Title Accelerating the Solution of Geothermal Inverse Problems Using Adjoint Methods in Waiwera: a Case Studies on Kerinci and Wairakei
Authors Benjamin GONZALEZ-GUTIERREZ, Elvar BJARKASON, Ruanui NICHOLSON, John O’SULLIVAN, Angus YEH, Michael O’SULLIVAN, Oliver MACLAREN
Year 2020
Conference World Geothermal Congress
Keywords Inverse problems, Waiwera, geothermal modelling, reservoir simulation, adjoint methods, Wairakei
Abstract Computer modelling of geothermal fields plays a key role in the management of geothermal reservoirs. The calibration of geothermal simulation models involves inferring the permeability structure of the system and the location of the deep upflow of heat and mass using noisy temperature, pressure and enthalpy measurements from wells. Mathematically, model calibration is an ill-posed inverse problem.
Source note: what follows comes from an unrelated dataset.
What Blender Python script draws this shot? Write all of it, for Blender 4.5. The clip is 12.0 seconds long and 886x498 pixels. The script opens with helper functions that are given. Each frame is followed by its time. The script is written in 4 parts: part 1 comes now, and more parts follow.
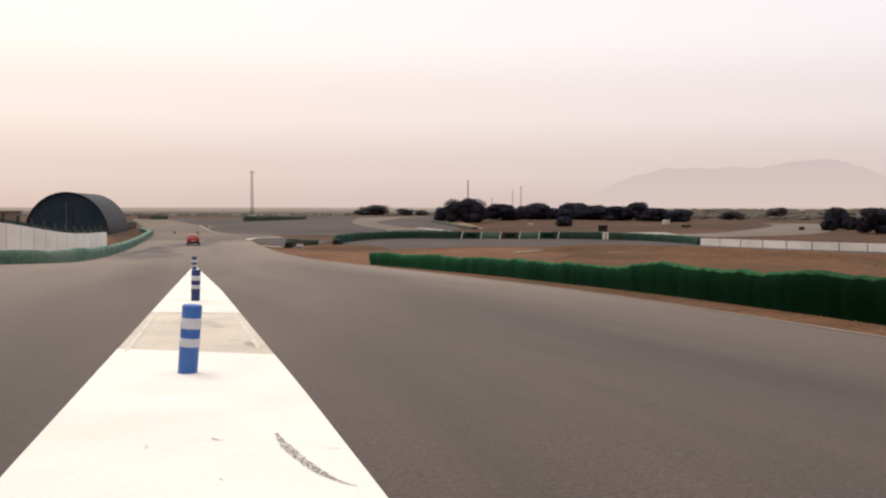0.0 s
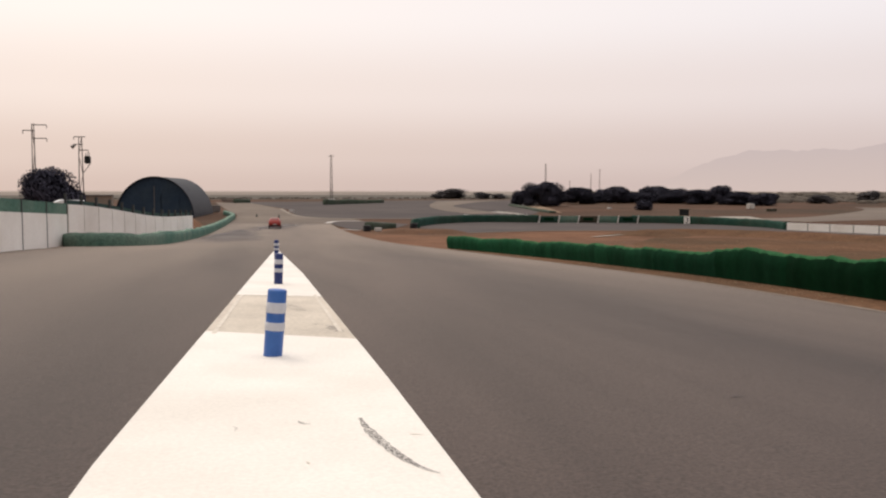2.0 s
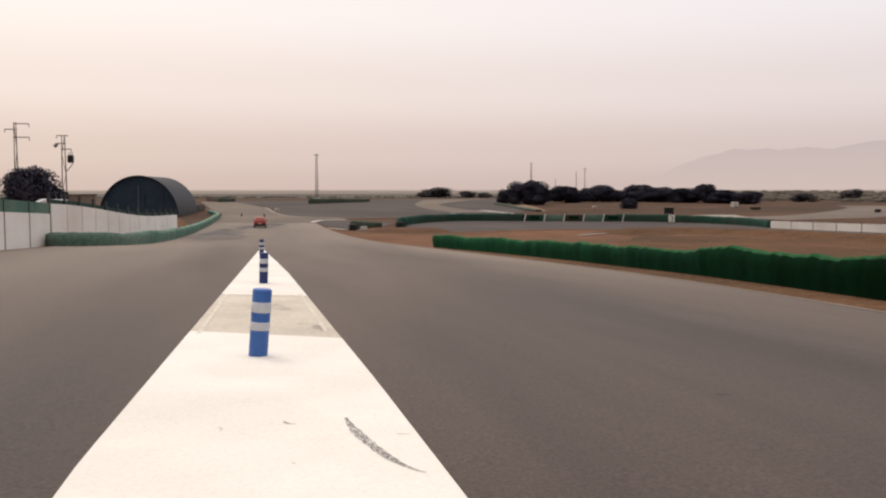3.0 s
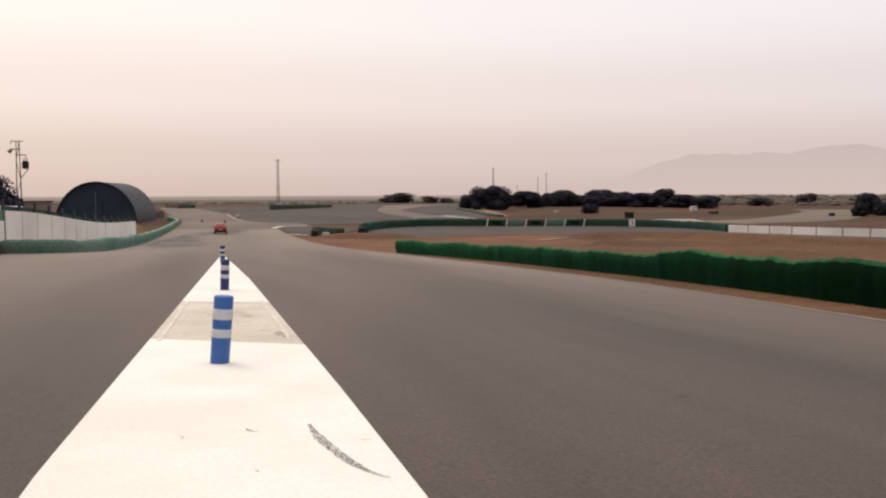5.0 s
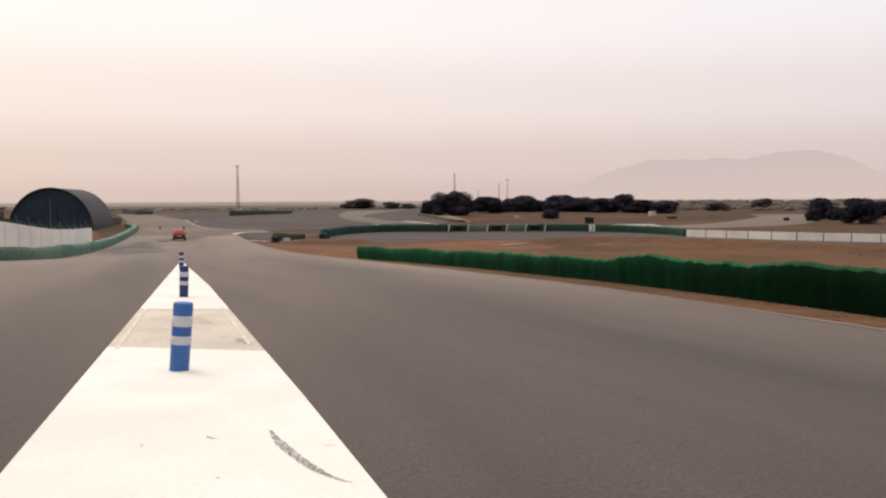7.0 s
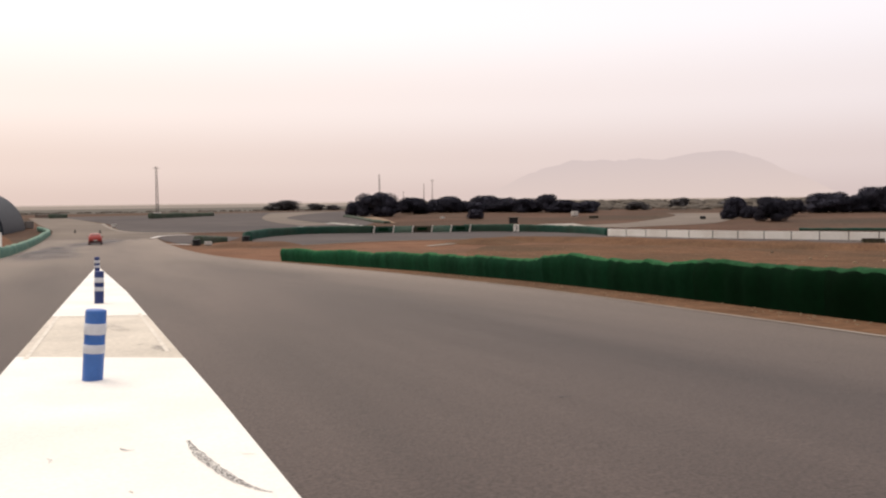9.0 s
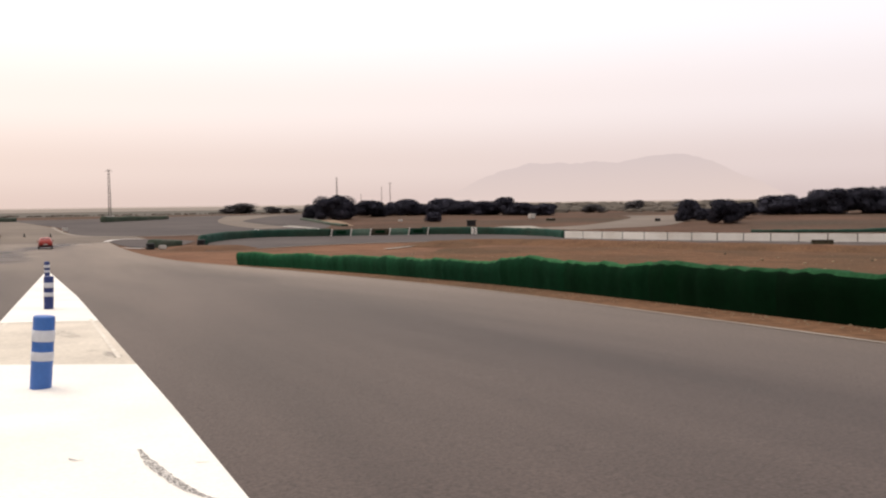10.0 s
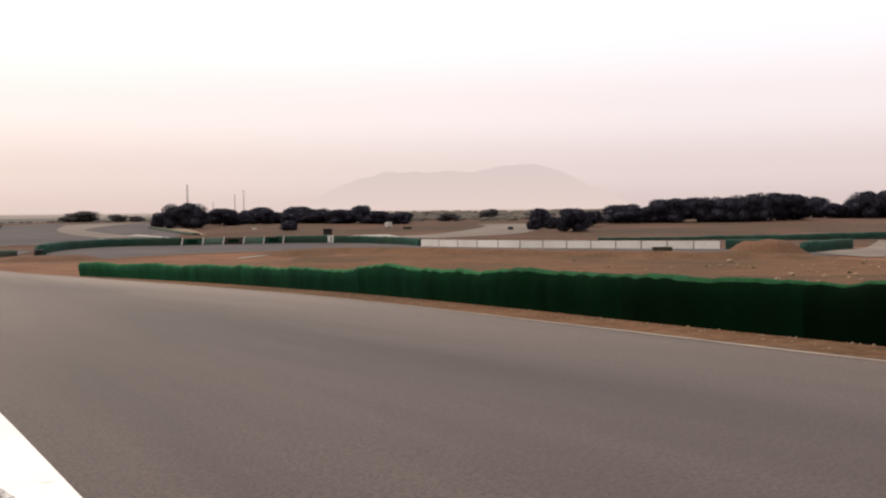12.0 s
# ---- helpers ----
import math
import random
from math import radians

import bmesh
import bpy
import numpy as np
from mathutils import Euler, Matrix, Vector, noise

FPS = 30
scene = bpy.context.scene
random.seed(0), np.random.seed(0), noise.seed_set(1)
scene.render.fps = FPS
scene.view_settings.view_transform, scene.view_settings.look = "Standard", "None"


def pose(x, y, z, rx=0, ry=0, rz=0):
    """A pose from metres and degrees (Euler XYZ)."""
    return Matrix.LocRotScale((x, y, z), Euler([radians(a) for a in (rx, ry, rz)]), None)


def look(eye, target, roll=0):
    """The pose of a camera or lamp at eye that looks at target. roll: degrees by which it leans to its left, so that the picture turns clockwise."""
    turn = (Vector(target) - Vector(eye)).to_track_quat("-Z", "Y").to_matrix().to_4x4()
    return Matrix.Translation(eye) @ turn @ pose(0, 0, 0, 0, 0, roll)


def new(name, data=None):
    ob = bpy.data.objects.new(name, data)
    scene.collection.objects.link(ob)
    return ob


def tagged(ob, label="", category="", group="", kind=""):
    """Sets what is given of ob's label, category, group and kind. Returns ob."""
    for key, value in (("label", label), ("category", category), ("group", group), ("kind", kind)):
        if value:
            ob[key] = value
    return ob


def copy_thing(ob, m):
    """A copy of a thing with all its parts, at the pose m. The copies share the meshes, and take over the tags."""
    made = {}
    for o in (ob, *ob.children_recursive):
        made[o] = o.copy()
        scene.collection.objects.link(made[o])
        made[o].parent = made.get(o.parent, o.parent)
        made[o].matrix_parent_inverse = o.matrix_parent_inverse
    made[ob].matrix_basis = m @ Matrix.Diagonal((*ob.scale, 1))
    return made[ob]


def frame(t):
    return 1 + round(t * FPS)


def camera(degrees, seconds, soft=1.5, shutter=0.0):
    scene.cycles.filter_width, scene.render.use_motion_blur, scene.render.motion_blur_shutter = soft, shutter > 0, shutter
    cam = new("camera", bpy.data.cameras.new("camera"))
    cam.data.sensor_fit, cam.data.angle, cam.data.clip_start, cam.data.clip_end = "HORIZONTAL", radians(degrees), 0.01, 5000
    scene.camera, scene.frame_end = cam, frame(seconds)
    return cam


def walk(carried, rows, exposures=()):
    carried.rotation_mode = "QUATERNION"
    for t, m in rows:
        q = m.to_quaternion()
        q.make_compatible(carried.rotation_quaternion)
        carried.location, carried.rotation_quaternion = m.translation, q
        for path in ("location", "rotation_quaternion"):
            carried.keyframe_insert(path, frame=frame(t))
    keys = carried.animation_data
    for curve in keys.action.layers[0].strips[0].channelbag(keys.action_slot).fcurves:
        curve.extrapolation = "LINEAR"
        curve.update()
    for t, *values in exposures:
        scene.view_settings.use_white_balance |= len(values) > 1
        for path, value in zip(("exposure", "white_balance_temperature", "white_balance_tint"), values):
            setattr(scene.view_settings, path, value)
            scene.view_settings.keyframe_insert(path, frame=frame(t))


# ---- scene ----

# ---------------------------------------------------------------- camera
cam = camera(54.0, 12.0, soft=2.2)
ROWS = [
    (0, pose(0.020, -0.015, -0.031, 87.233, -0.068, -16.378)),
    (0.5, pose(0.010, -0.012, -0.023, 86.959, -0.032, -13.705)),
    (1, pose(-0.003, -0.006, -0.014, 86.666, -0.021, -11.987)),
    (1.5, pose(-0.013, 0.006, -0.006, 86.375, -0.022, -11.173)),
    (2, pose(-0.021, 0.003, 0.002, 86.147, -0.025, -11.318)),
    (2.5, pose(-0.013, 0.007, 0.000, 86.049, 0.006, -11.676)),
    (3, pose(-0.017, 0.011, 0.003, 86.068, 0.048, -12.258)),
    (5, pose(-0.023, -0.010, 0.004, 86.411, 0.221, -14.732)),
    (5.5, pose(-0.024, -0.008, 0.001, 86.523, 0.239, -15.325)),
    (6, pose(-0.032, -0.022, 0.002, 86.610, 0.227, -15.933)),
    (6.5, pose(-0.038, -0.041, 0.001, 86.694, 0.250, -16.560)),
    (7, pose(-0.029, -0.040, 0.001, 86.769, 0.316, -17.267)),
    (9, pose(0.017, 0.001, 0.006, 86.792, 0.686, -22.187)),
    (9.5, pose(0.034, 0.023, 0.005, 86.835, 0.761, -23.562)),
    (10, pose(0.040, 0.032, 0.008, 86.938, 0.766, -24.957)),
    (10.5, pose(0.048, 0.035, 0.014, 87.039, 0.709, -26.354)),
    (11, pose(0.038, 0.020, 0.016, 87.149, 0.726, -28.178)),
    (11.5, pose(0.018, 0.025, 0.010, 87.254, 0.692, -30.939)),
    (12, pose(-0.011, -0.007, 0.001, 87.387, 0.615, -34.377)),
]
walk(cam, ROWS, exposures=[(0.0, 0.05, 6750, 11), (1.0, 0.04, 6750, 11), (2.5, -0.08, 6750, 11), (5.0, -0.04, 6750, 11), (7.0, 0.0, 6750, 11), (9.0, 0.14, 6700, 11), (12.0, 0.22, 6700, 11)])

# ---------------------------------------------------------------- sky and sun
# a dusty, bright overcast sky: a Nishita sky under a thick, pale veil that is warmer and dimmer towards the horizon
SUN_ELEVATION, SUN_AZIMUTH = radians(50), radians(24)
world = bpy.data.worlds.new("dusty_sky")
scene.world = world
world.use_nodes = True
wn, wl = world.node_tree.nodes, world.node_tree.links
wn.clear()
w_out = wn.new("ShaderNodeOutputWorld")
w_bg = wn.new("ShaderNodeBackground")
w_sky = wn.new("ShaderNodeTexSky")
w_sky.sky_type = "NISHITA"
w_sky.sun_disc = False
w_sky.sun_elevation, w_sky.sun_rotation = SUN_ELEVATION, -SUN_AZIMUTH
w_sky.dust_density, w_sky.air_density = 6.0, 1.5
w_co = wn.new("ShaderNodeTexCoord")
w_sep = wn.new("ShaderNodeSeparateXYZ")
w_ramp = wn.new("ShaderNodeValToRGB")
w_ramp.color_ramp.interpolation = "EASE"
stops = [(0.0, (0.755, 0.6, 0.54, 1)), (0.04, (0.84, 0.69, 0.625, 1)), (0.11, (0.99, 0.865, 0.81, 1)),
         (0.2, (1.1, 1.02, 0.985, 1)), (1.0, (2.0, 1.93, 1.88, 1))]
el = w_ramp.color_ramp.elements
el[0].position, el[0].color = stops[0]
el[1].position, el[1].color = stops[-1]
for p, c in stops[1:-1]:
    e = el.new(p)
    e.color = c
w_dim = wn.new("ShaderNodeVectorMath")
w_dim.operation = "SCALE"
w_dim.inputs["Scale"].default_value = 0.08
w_mix = wn.new("ShaderNodeMixRGB")
w_mix.inputs[0].default_value = 0.94
# cooler, slightly dimmer veil towards +x, warmer towards -x
w_tint = wn.new("ShaderNodeMixRGB")
w_tint.blend_type = "MULTIPLY"
w_side = wn.new("ShaderNodeMapRange")
w_side.inputs["From Min"].default_value, w_side.inputs["From Max"].default_value = -0.2, 0.75
w_tint.inputs[2].default_value = (0.85, 0.888, 0.972, 1)
wl.new(w_co.outputs["Generated"], w_sep.inputs[0])
wl.new(w_sep.outputs["Z"], w_ramp.inputs[0])
wl.new(w_sep.outputs["X"], w_side.inputs["Value"])
wl.new(w_side.outputs[0], w_tint.inputs[0])
wl.new(w_sky.outputs[0], w_dim.inputs[0])
wl.new(w_dim.outputs[0], w_mix.inputs[1])
wl.new(w_ramp.outputs[0], w_tint.inputs[1])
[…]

Solving such inverse problems typically involve minimising an objective or cost function that combines a measure of the fit of the model results to the available data, and a regularization term to overcome the ill-posedness or instability of the problem. Given sufficient computational resources, inverse problems can thus be formulated and solved as general constrained optimisation problems. These methods can require a large number of simulator runs, however, and large geothermal simulation models are typically computationally expensive. Adjoint methods provide a method of speeding up the solution of inverse problems, provided model Jacobian information and other analytical model derivatives are available. Adjoint methods can use this information to provide efficient evaluation of both first derivatives and second derivatives of the cost function. The gradient of the cost function can, for instance, be determined by running one nonlinear forward model simulation and one additional linear adjoint solve. Here we discuss an application of the adjoint method to the calibration of a model of the Wairakei geothermal field constructed in the new simulator Waiwera. Waiwera is based on an improved implementation of the same basic algorithm as (AU)TOUGH2, with a fully parallel code and improved solvers. Most importantly for implementing the adjoint method, Waiwera also provides easy access to the model Jacobian.